[What is expected]: Copy the data that follows, character for character, minus the pictures.
— Start of Supplied data —
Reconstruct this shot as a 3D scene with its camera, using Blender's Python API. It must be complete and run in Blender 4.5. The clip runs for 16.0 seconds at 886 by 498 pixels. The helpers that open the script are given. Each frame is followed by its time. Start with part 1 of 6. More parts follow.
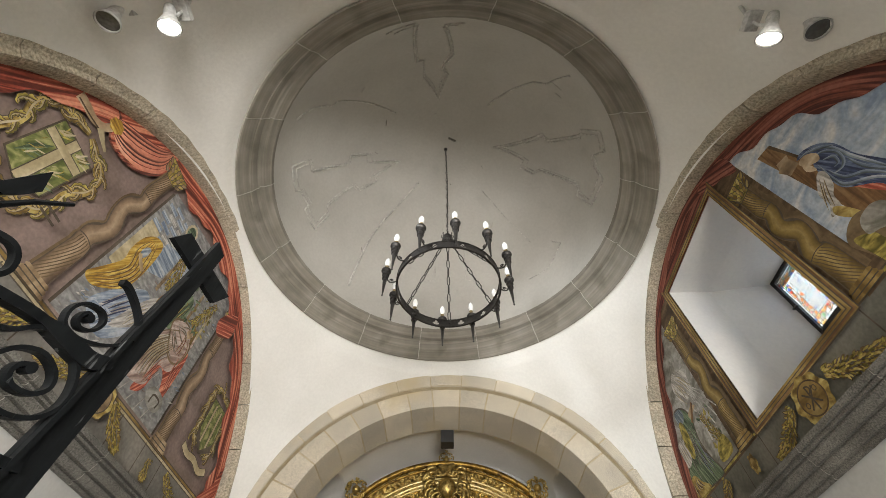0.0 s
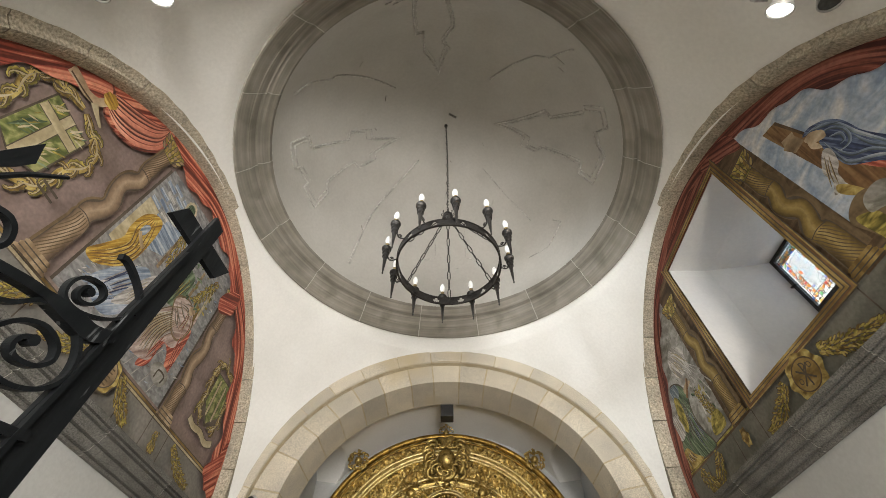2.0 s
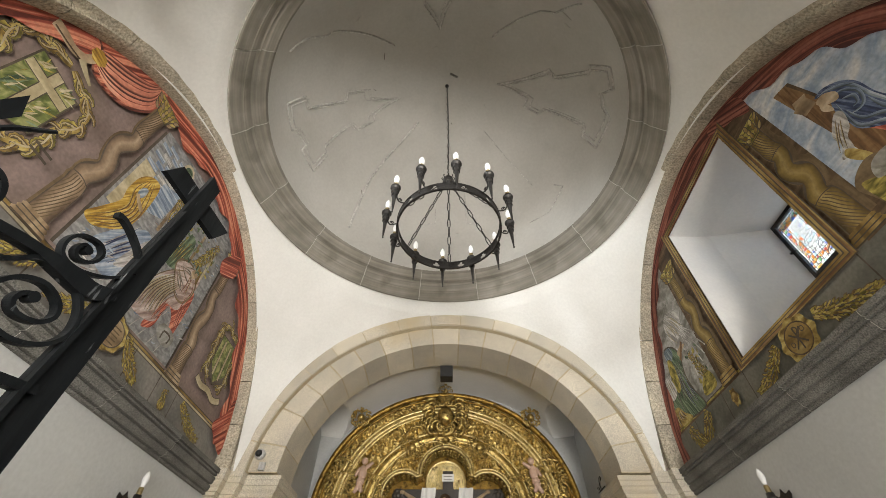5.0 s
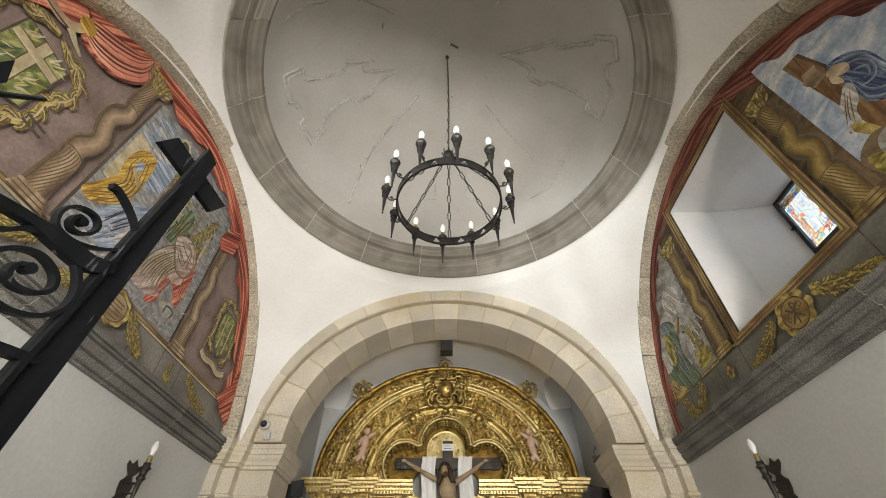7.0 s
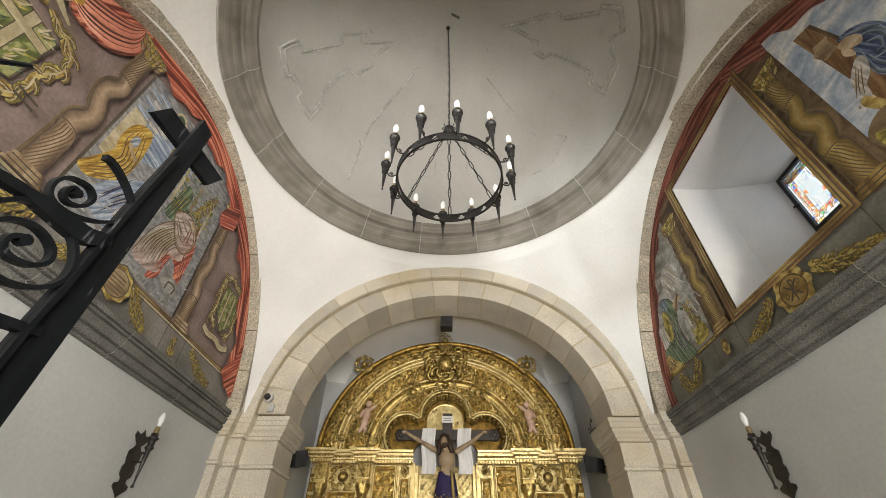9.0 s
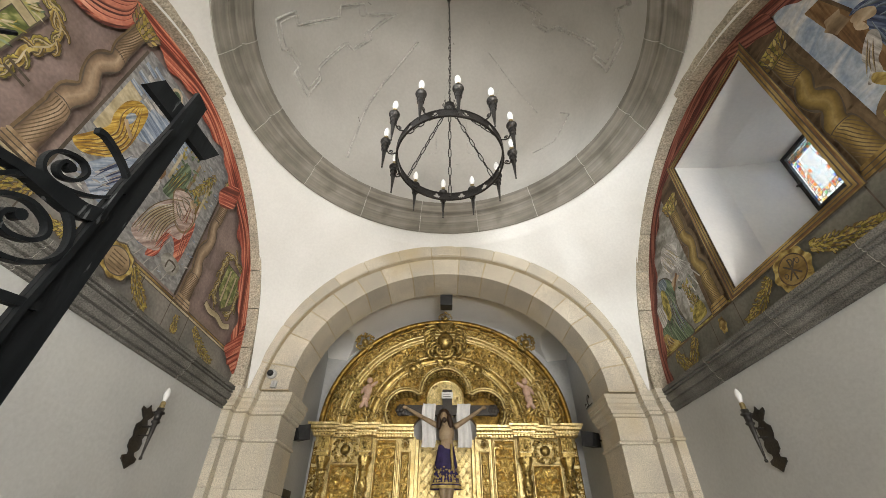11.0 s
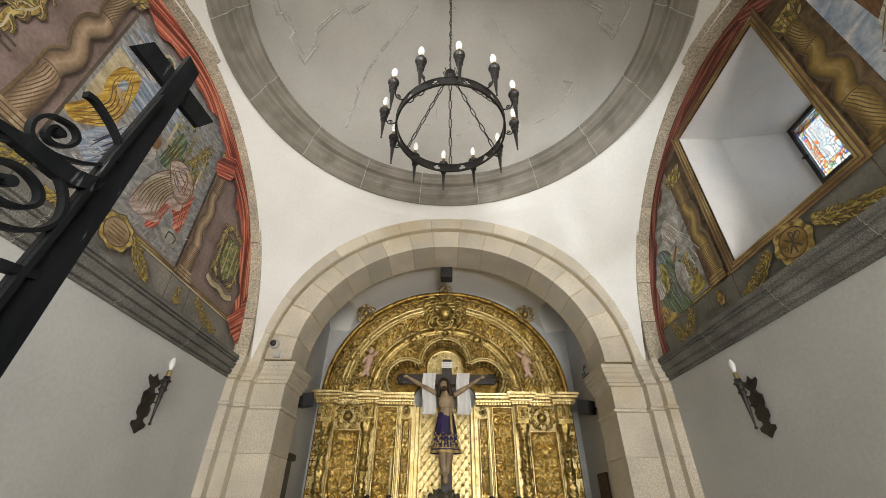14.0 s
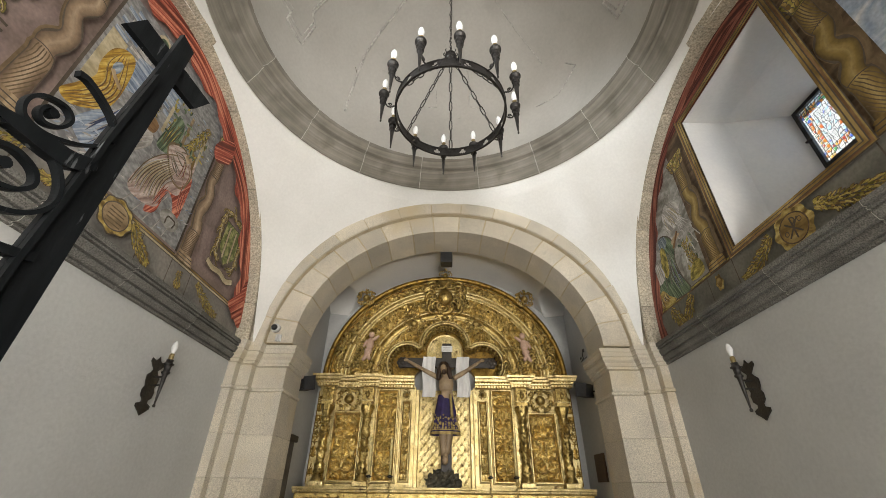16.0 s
— End of Supplied data —
[Problem solution]:
Reconstruct this shot as a 3D scene with its camera, using Blender's Python API. It must be complete and run in Blender 4.5. The clip runs for 16.0 seconds at 886 by 498 pixels. The helpers that open the script are given. Each frame is followed by its time. Start with part 1 of 6. More parts follow.
0.0 s
2.0 s
5.0 s
7.0 s
9.0 s
11.0 s
14.0 s
16.0 s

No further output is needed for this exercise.